I’m one of those people who believes that technology enhances the strategies we know work in a classroom setting. Just because you can use tech doesn’t mean you should use tech, especially if it doesn’t help to promote your overall pedagogical goals.
In “12 Steps for Creating a Digital Assignment or Hybrid Class,” Jesse Stommel does a wonderful job of posing some questions to ascertain whether or not you really need to use tech for an assignment and how to determine what those assignments might like. He starts with pedagogical issues rather than the practicalities of the tech itself. The first two are indispensable: What is my primary goal for students with this course/assignment?
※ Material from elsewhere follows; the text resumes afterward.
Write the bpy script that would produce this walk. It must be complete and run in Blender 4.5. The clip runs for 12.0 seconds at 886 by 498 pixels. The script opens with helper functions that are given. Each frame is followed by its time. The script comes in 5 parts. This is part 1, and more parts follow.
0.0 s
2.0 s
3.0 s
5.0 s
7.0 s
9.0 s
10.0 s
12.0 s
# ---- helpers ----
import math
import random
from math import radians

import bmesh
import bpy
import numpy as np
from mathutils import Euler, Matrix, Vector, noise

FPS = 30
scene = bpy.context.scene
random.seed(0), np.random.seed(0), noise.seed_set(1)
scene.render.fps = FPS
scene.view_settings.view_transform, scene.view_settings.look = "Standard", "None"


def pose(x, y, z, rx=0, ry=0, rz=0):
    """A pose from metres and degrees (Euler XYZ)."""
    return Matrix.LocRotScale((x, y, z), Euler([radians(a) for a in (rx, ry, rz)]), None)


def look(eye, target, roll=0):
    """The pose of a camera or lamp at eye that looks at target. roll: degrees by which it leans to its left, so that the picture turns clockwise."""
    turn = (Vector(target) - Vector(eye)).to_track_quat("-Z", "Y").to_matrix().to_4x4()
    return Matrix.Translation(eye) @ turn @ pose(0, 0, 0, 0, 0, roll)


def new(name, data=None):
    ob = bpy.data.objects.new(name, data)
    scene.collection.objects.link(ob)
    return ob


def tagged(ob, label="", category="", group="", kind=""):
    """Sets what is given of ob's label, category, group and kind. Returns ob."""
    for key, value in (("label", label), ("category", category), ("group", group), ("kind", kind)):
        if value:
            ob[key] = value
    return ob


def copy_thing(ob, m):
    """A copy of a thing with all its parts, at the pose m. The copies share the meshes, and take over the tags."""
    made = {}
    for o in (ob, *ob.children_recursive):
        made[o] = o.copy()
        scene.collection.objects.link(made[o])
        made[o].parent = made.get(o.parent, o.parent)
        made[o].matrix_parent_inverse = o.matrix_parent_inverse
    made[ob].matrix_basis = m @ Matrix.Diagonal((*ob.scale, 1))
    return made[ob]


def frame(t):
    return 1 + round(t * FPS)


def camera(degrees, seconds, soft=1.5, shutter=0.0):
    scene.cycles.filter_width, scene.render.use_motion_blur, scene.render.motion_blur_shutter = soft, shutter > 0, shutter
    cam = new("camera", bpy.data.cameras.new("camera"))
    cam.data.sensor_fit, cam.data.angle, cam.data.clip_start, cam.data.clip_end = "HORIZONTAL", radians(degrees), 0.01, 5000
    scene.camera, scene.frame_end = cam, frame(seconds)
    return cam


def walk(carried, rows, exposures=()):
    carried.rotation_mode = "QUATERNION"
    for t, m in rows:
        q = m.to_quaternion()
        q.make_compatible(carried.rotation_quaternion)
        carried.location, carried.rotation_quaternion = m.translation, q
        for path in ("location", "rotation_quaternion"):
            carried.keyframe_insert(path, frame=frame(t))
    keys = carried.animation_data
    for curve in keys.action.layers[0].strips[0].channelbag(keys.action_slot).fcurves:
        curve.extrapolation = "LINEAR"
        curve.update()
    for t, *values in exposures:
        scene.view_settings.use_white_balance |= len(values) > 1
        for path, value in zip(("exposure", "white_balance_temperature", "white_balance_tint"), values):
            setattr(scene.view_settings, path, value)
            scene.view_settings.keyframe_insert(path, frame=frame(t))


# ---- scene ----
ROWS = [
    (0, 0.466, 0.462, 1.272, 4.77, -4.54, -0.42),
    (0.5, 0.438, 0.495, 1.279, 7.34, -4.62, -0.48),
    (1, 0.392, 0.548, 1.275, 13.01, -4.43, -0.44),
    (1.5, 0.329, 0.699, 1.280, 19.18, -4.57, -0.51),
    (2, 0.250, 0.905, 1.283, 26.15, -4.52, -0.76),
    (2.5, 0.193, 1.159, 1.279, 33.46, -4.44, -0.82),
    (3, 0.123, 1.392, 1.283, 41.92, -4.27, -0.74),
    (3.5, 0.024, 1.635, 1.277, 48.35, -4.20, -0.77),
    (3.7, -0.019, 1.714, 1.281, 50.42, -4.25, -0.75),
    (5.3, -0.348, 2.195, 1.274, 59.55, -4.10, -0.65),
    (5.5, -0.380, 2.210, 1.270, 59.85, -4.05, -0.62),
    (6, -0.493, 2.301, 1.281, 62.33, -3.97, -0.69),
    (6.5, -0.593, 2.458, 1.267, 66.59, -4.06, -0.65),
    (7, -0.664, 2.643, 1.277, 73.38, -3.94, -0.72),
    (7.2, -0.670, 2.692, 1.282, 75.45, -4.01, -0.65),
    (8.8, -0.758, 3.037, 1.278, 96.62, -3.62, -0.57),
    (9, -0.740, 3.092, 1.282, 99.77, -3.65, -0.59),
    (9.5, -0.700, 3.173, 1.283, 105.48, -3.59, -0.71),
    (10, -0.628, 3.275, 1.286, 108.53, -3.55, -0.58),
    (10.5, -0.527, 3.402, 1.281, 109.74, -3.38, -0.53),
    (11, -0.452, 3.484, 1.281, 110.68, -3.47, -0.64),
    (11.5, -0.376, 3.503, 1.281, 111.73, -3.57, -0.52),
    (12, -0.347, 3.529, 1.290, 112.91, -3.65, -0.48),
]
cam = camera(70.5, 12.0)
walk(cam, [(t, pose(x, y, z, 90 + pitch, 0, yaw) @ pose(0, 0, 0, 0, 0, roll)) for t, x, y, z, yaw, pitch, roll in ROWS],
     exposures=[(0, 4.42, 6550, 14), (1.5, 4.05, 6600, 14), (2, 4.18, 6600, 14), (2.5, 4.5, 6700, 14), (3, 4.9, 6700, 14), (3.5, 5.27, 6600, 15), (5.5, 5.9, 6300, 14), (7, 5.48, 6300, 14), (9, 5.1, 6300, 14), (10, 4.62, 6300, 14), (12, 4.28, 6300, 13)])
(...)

What is my digital pedagogy?/How does my goal for this assignment intersect with my broader teaching philosophy?
For me, the answers to these questions sometimes relate to the materials to which I want to expose my students. For writing courses, where students are in a constant process of drafting, peer review and revising, I like students to see how this works (or, doesn’t work) in the real world. Showing my students how comments function as commentary on digital writing reveals what they might want to do and avoid in their own work. But students have to learn to navigate the Web, find comments and determine the difference between moderated and unmoderated comments. As a result, I not only have to consider my primary goal (honing their feedback skills) but also how technology intersects with that goal (information seeking on the Internet and information literacy).
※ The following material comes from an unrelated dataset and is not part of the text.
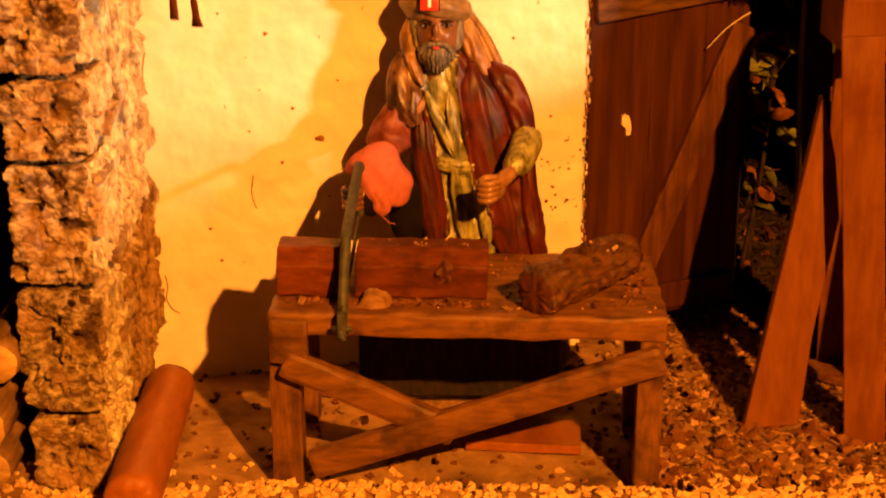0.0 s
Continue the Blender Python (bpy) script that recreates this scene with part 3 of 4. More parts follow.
def figure():
    """A carved and painted carpenter figure, one mesh."""
    ROBE_, TUNIC, SKIN, TURB, SCARF, BEARD, PINK, RED, WHITE, BLACK, LIP, ROSE, SHAWL, PALM = range(14)
    p = [(body_skin(), -1)]
    # head, neck, beard
    face = lobe((-0.0285, 0.1575, 0.2895), (0.0172, 0.0195, 0.0262), 48, 40)
    for v in face.verts:
        q = v.co - Vector((-0.0285, 0.1575, 0.2895))
        if q.y < 0:
            for sx in (-0.0078, 0.0078):
                d = math.hypot(q.x - sx, (q.z - 0.0080) * 1.3)
                v.co.y += 0.0030 * math.exp(-(d / 0.0042) ** 2)
                d = math.hypot((q.x - sx) * 0.55, q.z - 0.0128)
                v.co.y -= 0.0018 * math.exp(-(d / 0.0024) ** 2)
                d = math.hypot(q.x - sx * 1.25, q.z + 0.001)
                v.co.y -= 0.0014 * math.exp(-(d / 0.005) ** 2)
    p.append((face, SKIN))
    p.append((lobe((-0.0285, 0.1370, 0.2925), (0.0027, 0.0042, 0.0078), 16, 14, (14, 0, 0)), SKIN))
    p.append((lobe((-0.0285, 0.1350, 0.2880), (0.0040, 0.0036, 0.0026), 16, 12), SKIN))
    p.append((lobe((-0.0290, 0.1600, 0.2600), (0.0125, 0.0130, 0.0190), 24, 16, (-8, 0, 0)), SKIN))
    p.append((lobe((-0.0275, 0.1560, 0.2510), (0.0100, 0.0075, 0.0125), 24, 16, (-20, 0, 0)), SKIN))
    beard = lobe((-0.0288, 0.1470, 0.2740), (0.0142, 0.0125, 0.0142), 60, 40)
    for v in beard.verts:
        q = v.co - Vector((-0.0288, 0.1470, 0.2740))
        v.co += Vector((q.x, q.y, q.z * 0.6)).normalized() * (0.0012 * math.sin(q.x * 1900 + 3 * noise.noise(v.co * 130)) + 0.0006 * noise.noise(v.co * 300))
        if q.z < 0:
            v.co.x -= q.x * 0.35 * min(1, -q.z / 0.014)
    p.append((beard, BEARD))
    for s in (-1, 1):
        p.append((tube(smooth_path([(-0.0288, 0.1345, 0.2846), (-0.0288 + s * 0.006, 0.1352, 0.2838), (-0.0288 + s * 0.0105, 0.1385, 0.2795), (-0.0288 + s * 0.012, 0.141, 0.274)], 4), [0.0020] * 6 + [0.0016] * 6 + [0.0008], 8), BEARD))
        ex = -0.0288 + s * 0.0080
        p.append((lobe((ex, 0.1412, 0.2972), (0.0025, 0.0018, 0.0008), 16, 12), WHITE))
        p.append((lobe((ex + 0.0004, 0.1394, 0.2972), (0.0014, 0.0011, 0.0013), 12, 8), BLACK))
        p.append((tube(smooth_path([(ex - 0.0046, 0.1410, 0.2998), (ex - s * 0.0004, 0.1376, 0.3018), (ex + 0.0046, 0.1410, 0.2998)], 4), 0.0008, 6), BLACK))
        p.append((tube(smooth_path([(ex - 0.0042, 0.1405, 0.2975), (ex, 0.1386, 0.2992), (ex + 0.0042, 0.1405, 0.2975)], 4), 0.0005, 6), BLACK))
        p.append((drape([(-0.0288 + s * 0.0165, 0.158, 0.302), (-0.0288 + s * 0.0165, 0.156, 0.288), (-0.0288 + s * 0.014, 0.154, 0.276)], (0.004, 0.005, 0.004), 0.007, 2, 0.0006), BEARD))
    p.append((lobe((-0.0286, 0.1345, 0.2815), (0.0030, 0.0020, 0.0012), 14, 10), LIP))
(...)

In doing so, I have to allow time and space in the syllabus to do both. It is that dual-purpose that makes incorporating digital assignments different from using analog tools to do the same. But I find it rewarding, as I have developed new skills that help me in my own research, skills that I also pass on to students. At the same time, it takes different thinking, and definitely more time, especially in terms of the assessment of digital assignments. In the future, I’ll talk about what’s being said about accessing digital assignments, and how I meet some of those challenges.
Jesse Stommel. “12 Steps for Creating a Digital Assignment or Hybrid Class.” Jesse Stommel. 18 Aug 2014. Web. 25 Aug 2014.